Brett Favre Leaves Messages on Ted Thompson's Answering Machine

Adam WrightSenior Analyst IJuly 10, 2008

The following messages were left on Green Bay Packers' GM Ted Thomson’s answering machine at his home.


Message No. 1

Hey Ted, Brett Favre here! How's your summer going? Listen, I’ve been doing a lot of thinking about my future since I announced my retirement...I don’t feel right. I love this game!

And I can’t see myself leaving the game right now. I still have that itch. You know that itch when you play a few games without washing your jock strap? That kind of itch, except not on the genitals....

So anyways, I want to come back to the team. I haven’t talked to Mike yet, but I’m sure he’ll have no problem! We were so close last year, I know we can get to the Super Bowl once again.

Anyways, get back to me.


Message No. 2

Hello, Brett Favre here again.
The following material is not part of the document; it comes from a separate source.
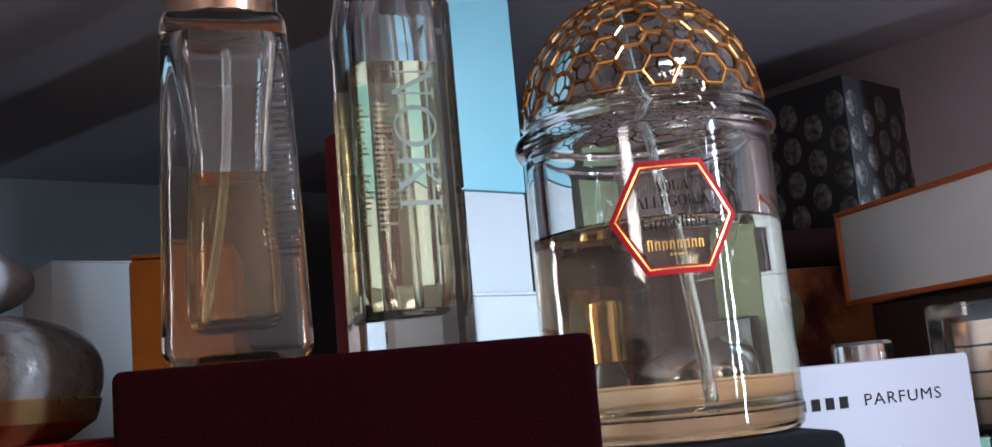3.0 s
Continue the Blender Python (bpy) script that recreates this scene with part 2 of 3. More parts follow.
def sweep(bm, points, radius, n=10):
    """A round rod along a line of points."""
    pts = [Vector(p) for p in points]
    rings = []
    for i, p in enumerate(pts):
        d = (pts[min(i + 1, len(pts) - 1)] - pts[max(i - 1, 0)]).normalized()
        a = d.orthogonal().normalized() if not rings else (side - d * side.dot(d)).normalized()
        side = a
        b = d.cross(a)
        rings.append([bm.verts.new(p + radius * (a * math.cos(2 * math.pi * k / n) + b * math.sin(2 * math.pi * k / n))) for k in range(n)])
    for a, b in zip(rings, rings[1:]):
        for k in range(n):
            bm.faces.new((a[k], a[(k + 1) % n], b[(k + 1) % n], b[k]))
    bm.faces.new(list(reversed(rings[0])))
    bm.faces.new(rings[-1])
    return bm


def arc(a, b, bend, n=12):
    """Points from a to b, bowed in the middle by bend."""
    a, b, bend = Vector(a), Vector(b), Vector(bend)
    return [a.lerp(b, i / n) + bend * (4 * (i / n) * (1 - i / n)) for i in range(n + 1)]


def letters(text, width, height, spacing=1.0):
    """The built-in font's letters as a flat mesh, (0, 0) to (width, height)."""
    cu = bpy.data.curves.new("letters", "FONT")
    cu.body, cu.resolution_u, cu.space_character = text, 3, spacing
    ob = bpy.data.objects.new("letters", cu)
    scene.collection.objects.link(ob)
    me = bpy.data.meshes.new_from_object(ob.evaluated_get(bpy.context.evaluated_depsgraph_get()))
    bpy.data.objects.remove(ob)
    bm = bmesh.new()
    bm.from_mesh(me)
    lo = [min(v.co[k] for v in bm.verts) for k in (0, 1)]
    hi = [max(v.co[k] for v in bm.verts) for k in (0, 1)]
    for v in bm.verts:
        v.co = ((v.co.x - lo[0]) / (hi[0] - lo[0]) * width, (v.co.y - lo[1]) / (hi[1] - lo[1]) * height, 0)
    return bm


def mapped(bm, f):
    for v in bm.verts:
        v.co = f(v.co.x, v.co.y)
    return bm


# ---- the cupboard and the room in front of it ----
def panel(name, lo, hi, material, label):
    size = [b - a for a, b in zip(lo, hi)]
    ob = part(name, block(size, ((lo[0] + hi[0]) / 2, (lo[1] + hi[1]) / 2, lo[2]), 0.0008, 1), material)
    ob.matrix_world = SHELF
    return tagged(ob, label, name.split("_")[0], kind="structure")


T = 0.018
panel("floor_shelf", (LEFT, FRONT, -T), (RIGHT, BACK, 0), SHELF_WOOD, "beige laminate shelf board that carries the boxes")
panel("ceiling", (LEFT, FRONT, CEIL), (RIGHT, BACK, CEIL + T), CEILING, "grey underside of the shelf above")
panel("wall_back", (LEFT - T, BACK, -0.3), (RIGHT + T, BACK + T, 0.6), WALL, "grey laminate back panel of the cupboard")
panel("wall_right", (RIGHT, FRONT, -0.3), (RIGHT + T, BACK, 0.6), WALL_RIGHT, "taupe side panel of the cupboard")
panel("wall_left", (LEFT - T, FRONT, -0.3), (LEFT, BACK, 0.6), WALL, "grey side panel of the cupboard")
panel("wall_room_left", (-1.72, -2.4, -1.0), (-1.7, 0.02, 1.5), ROOM, "plain plaster wall of the room")
panel("wall_room_right", (1.7, -2.4, -1.0), (1.72, 0.02, 1.5), ROOM, "plain plaster wall of the room")
panel("wall_room_front", (-1.72, -2.42, -1.0), (1.72, -2.4, 1.5), ROOM, "plain plaster wall of the room")
panel("wall_room_beside", (-1.72, 0.02, -1.0), (LEFT - T, 0.04, 1.5), ROOM, "plain plaster wall beside the cupboard")
panel("wall_room_beyond", (RIGHT + T, 0.02, -1.0), (1.72, 0.04, 1.5), ROOM, "plain plaster wall beside the cupboard")
panel("wall_room_over", (LEFT - T, 0.02, 0.55), (RIGHT + T, 0.04, 1.5), ROOM, "plain plaster wall above the cupboard")
panel("wall_room_under", (LEFT - T, 0.02, -1.0), (RIGHT + T, 0.04, -0.25), ROOM, "plain plaster wall below the cupboard")
panel("floor_room", (-1.72, -2.42, -1.02), (1.72, 0.04, -1.0), FLOOR, "brown wooden floor of the room")
panel("ceiling_room", (-1.72, -2.42, 1.5), (1.72, 0.04, 1.52), WHITE_PAINT, "plain ceiling of the room")


# ---- boxes ----
def carton(name, m, size, material, label, category="box", bevel=0.0006, group=""):
    """A closed carton whose base middle is at m; its lid's joint is a fine step."""
    root = thing(name, m, label, category, group)
    lid = 0.0009
    part("body", block((size[0], size[1], size[2] - lid), bevel=bevel), material, root, smooth=30)
    part("top_flap", block((size[0] - 0.0006, size[1] - 0.0006, lid), (0, 0, size[2] - lid), 0.0003, 1), material, root)
    return root


RED_TOP = 0.0757
red = thing("velvet_box", pose(0.01175, 0.203, 0), "burgundy red velvet gift box lying flat on the shelf", "box")
part("base", block((0.0785, 0.083, 0.0300), bevel=0.0016, segments=3), VELVET_RED, red, smooth=40)
part("lid", block((0.0795, 0.084, RED_TOP - 0.0303), (0, 0, 0.0303), bevel=0.0016, segments=3), VELVET_RED, red, smooth=40)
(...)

Don’t know if you got my last message. I’m so pumped about coming back. Deep down inside, I knew retiring was not the right thing to do for me. So get back to me as soon as possible



Message No. 3 

Ted, it’s me again, Brett Favre. You must be busy, enjoying your summer. Have you talked to Mike yet? He must be so excited! And the rest of the crew...I can’t wait.
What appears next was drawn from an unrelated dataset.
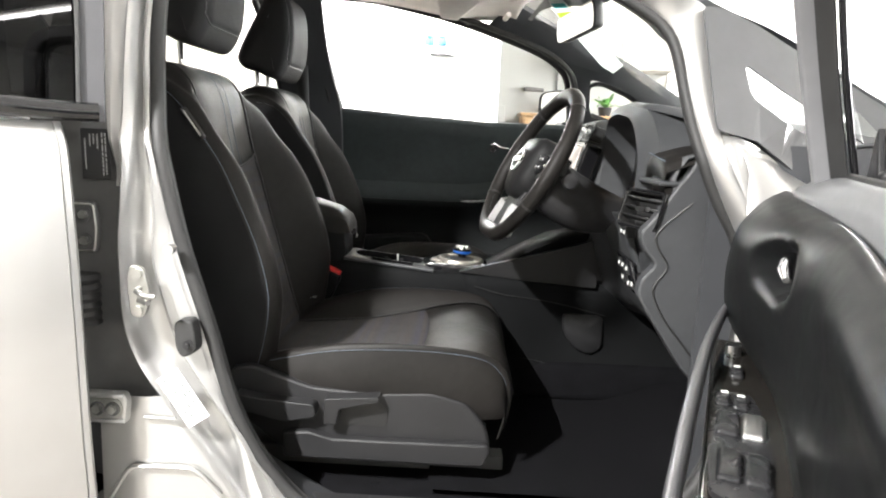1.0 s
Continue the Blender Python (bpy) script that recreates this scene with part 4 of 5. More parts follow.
# end panel towards the door, with a cover line
END = [(0.452, 0.886), (0.413, 0.823), (0.39, 0.795), (0.392, 0.778), (0.401, 0.756), (0.425, 0.732), (0.397, 0.699), (0.394, 0.67), (0.415, 0.636), (0.447, 0.59), (0.48, 0.542), (0.505, 0.51), (0.56, 0.47), (0.66, 0.4), (0.78, 0.5), (0.78, 0.97), (0.5, 0.97), (0.47, 0.91)]
part("end_panel", Geo().prism(round_poly(END, .010), "y", 1.258, 1.29), SOFT, db, "dark grey end panel", bevel=.006)
COV = [(0.481, 0.853), (0.423, 0.796), (0.427, 0.762), (0.447, 0.729), (0.427, 0.694), (0.425, 0.671), (0.449, 0.625), (0.487, 0.579), (0.506, 0.556), (0.55, 0.5)]
part("cover_gap", Geo().tube([(x, 1.2575, z) for x, z in smooth_line(COV, 4)], .0022, 6), BLACK, db)
# cluster hood: an arch with a deep dark mouth
inn = round_poly([(1.425, .80), (1.415, .93), (1.47, 1.015), (1.60, 1.030), (1.74, 1.020), (1.785, .95), (1.77, .80)], .05, 6)
out = round_poly([(1.36, .76), (1.335, .94), (1.41, 1.035), (1.60, 1.052), (1.78, 1.042), (1.835, .96), (1.82, .76)], .05, 6)
def arch(o, x):
    return [(x + .10 * max(0, .93 - z) * -.55 + .03 * (abs(y - 1.6) / .2) ** 2 * .5, y, z) for y, z in o]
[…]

Call me. You know my number.


Message No. 4

It’s Brett! You must be busy working out the kinks for my return...that must be it. Keep me posted.


Message No. 10

Hey Ted, you should really switch phone companies. I don’t think you’re getting any of my incoming calls. Even your cell phone won’t pick up. I’m telling you, switch to T-Mobile! They are awesome, and did you see their latest commercial? Haha, see, I wasn’t saying goodbye!
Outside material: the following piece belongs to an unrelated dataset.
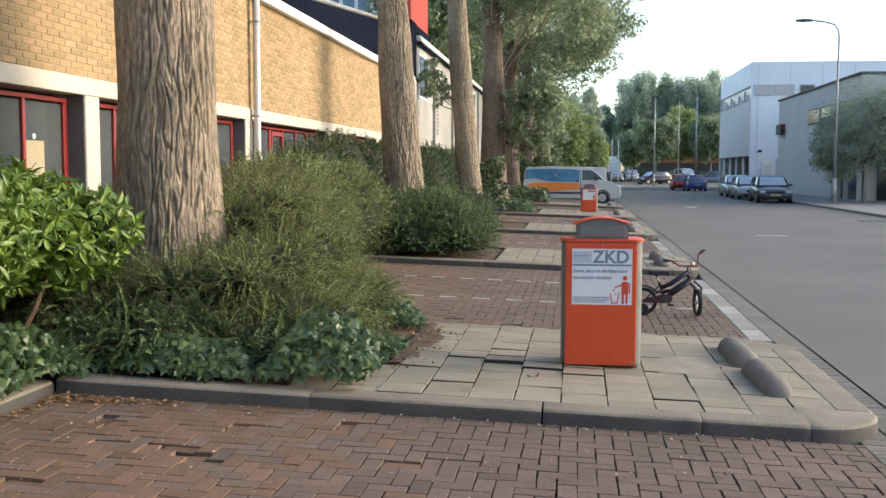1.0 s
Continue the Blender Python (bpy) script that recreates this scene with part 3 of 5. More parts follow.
def downpipe(y, name="downpipe"):
    dp = thing(name, "grey zinc downpipe clipped to the brick wall", "pipe")
    part("pipe", tube([(XW + 0.11, y, 0.25), (XW + 0.11, y, 4.30)], 0.055, 14), M_ZINC, dp, "", True)
    part("shoe", tube([(XW + 0.11, y, 0.25), (XW + 0.12, y, 1.95)], 0.064, 14), M_ZINC, dp, "wider cast lower length", True)
    for z in (1.0, 2.48, 3.9):
        br = disc((XW + 0.11, y, z), (0, 0, 1), 0.05, 0.068, 0.035, 16)
        box(XW - 0.01, XW + 0.06, y - 0.012, y + 0.012, z - 0.012, z + 0.012, 0, br)
        part("bracket", br, M_STEEL, dp)


downpipe(14.98)
downpipe(14.98 - 2 * PITCH)
downpipe(14.98 + 3 * PITCH)

# raised dark clad volume above the roof, red screen beside it
clad = thing("roof_volume", "navy corrugated metal volume rising above the hall roof", "building", kind="structure")
pts = []
yy = 13.5
while yy < 29.6:
    pts += [(XW - 0.88, yy), (XW - 0.88, yy + 0.09), (XW - 0.865, yy + 0.12), (XW - 0.865, yy + 0.21)]
    yy += 0.24
pts += [(XW - 6, yy), (XW - 6, 13.5)]
bm = prism(pts, "z", 4.40, 9.2)
for v in bm.verts:
    if v.co.z > 5:
        v.co.z = 5.25 + 0.0865 * (v.co.y - 20.34)   # the top edge climbs along the hall
part("cladding", bm, M_NAVY, clad)
part("end_post", box(XW - 0.95, XW + 0.02, 29.95, 30.85, 4.45, 6.12, 0.01), M_NAVY, clad)
part("end_pier", box(XW - 0.95, XW, 29.95, 30.85, 0.0, 4.44), M_CONCRETE, clad, "concrete pier under the cladding")
part("roof_edge", tube([(XW - 0.86, 13.5, 4.70), (XW - 0.86, 30.9, 6.21)], 0.06, 8), M_STEEL, clad, "grey metal coping")

# concrete workshop further along
shop = thing("workshop_building", "weathered pale concrete workshop with a white roof edge", "building")
part("wall", box(-8.2, XW, 30.9, 64.0, 0.0, 5.55), M_CONCRETE, shop)
part("roof_edge", box(-8.3, XW + 0.16, 30.87, 64.1, 5.60, 5.76, 0.02), M_WHITEPAINT, shop, "white painted roof edge")
part("gutter", tube([(XW + 0.10, 30.87, 5.54), (XW + 0.10, 64, 5.54)], 0.05, 8), M_NAVY, shop)
M_BLUEPANE = material("blue pane", (0.12, 0.20, 0.30), None, 0.15, bump=0)
for q in range(6):
    wy = 31.3 + 5.1 * q
    if q % 3 == 0:
        wn_ = part("window", box(XW - 0.05, XW + 0.03, wy, wy + 1.9, 3.9, 5.3, 0.01), M_WHITEPAINT, shop)
        part("pane", box(XW + 0.03, XW + 0.036, wy + 0.08, wy + 1.82, 3.98, 5.22), M_BLUEPANE, wn_, "blue tinted pane")
    else:
        vent = part("vent", box(XW, XW + 0.03, wy - 1.2, wy - 0.6, 2.9, 3.9, 0.005), M_REVEAL, shop, "grey louvred vent")
        for k2 in range(7):
            part("slat", box(XW + 0.03, XW + 0.05, wy - 1.16, wy - 0.64, 2.95 + 0.13 * k2, 3.02 + 0.13 * k2), M_CONCRETE, vent)
    part("pilaster", box(XW, XW + 0.10, wy + 3.2, wy + 3.5, 0.0, 5.5, 0.01), M_CONCRETE, shop)
M_SCREENRED = material("red panel", (0.42, 0.06, 0.045), (0.34, 0.045, 0.035), 0.5, bump=0.05)
part("screen", box(XW - 0.34, XW - 0.24, 31.3, 34.9, 6.25, 7.6, 0.02), M_SCREENRED, shop, "red balcony screen")
part("balcony_floor", box(XW - 1.6, XW - 0.16, 31.2, 35.0, 6.02, 6.24, 0.01), M_NAVY, shop, "dark balcony floor")
for yy in (31.5, 34.6):
    part("balcony_post", box(XW - 0.5, XW - 0.38, yy, yy + 0.12, 5.76, 6.02), M_NAVY, shop)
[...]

Anyways, I’m here. Call me.


Message No. 18

Hey, Ted...ummmm, tag you’re it!


Message No. 20

(disguised voice) Hello, this is Tom Brady...I would like to play with Green Bay. Call me, but not on my cell...I’m with Brett Favre playing some golf, call me on HIS cell.


Message No. 25

Alright...what’s up Ted? You’re not answering my calls, you’re not replying to my e-mails or texts. I even POKED you on Facebook...and nothing! I guess I could send you a message via flying football telegram, but I don’t want to break any of your windows and cause damage.

Please call me.


Message No. 26

Ummm Ted, I’ll be sending you some cash to pay for that broken window. The wind got to the football! Anyways, call me to make arrangements.


Message No. 34

Ted, you’re starting to piss me off now. All I want to do is return to my team. If you don’t want me, then screw you!


Message No. 35

(whimpering) Listen...I’m sorry about that. It’s just...I miss this game. I love this game...This is very emotional times for me!  I need me.


Message No. 46

(singing Rihanna’s "Take A Bow")

Don’t tell me you’re sorry cuz you’re not. Baby when I know you’re only sorry you got caught. But you put on quite a show. You really had me going. But now it’s time to go. Curtain’s finally closing. That was quite a show. Very entertaining. But it’s over now (But it’s over now) Go on and take a bow 


Message No. 50

Ted, this is the last message I can put on this machine, but don’t worry! I’m sending you a brand new answering machine so you can get all my messages when you get back.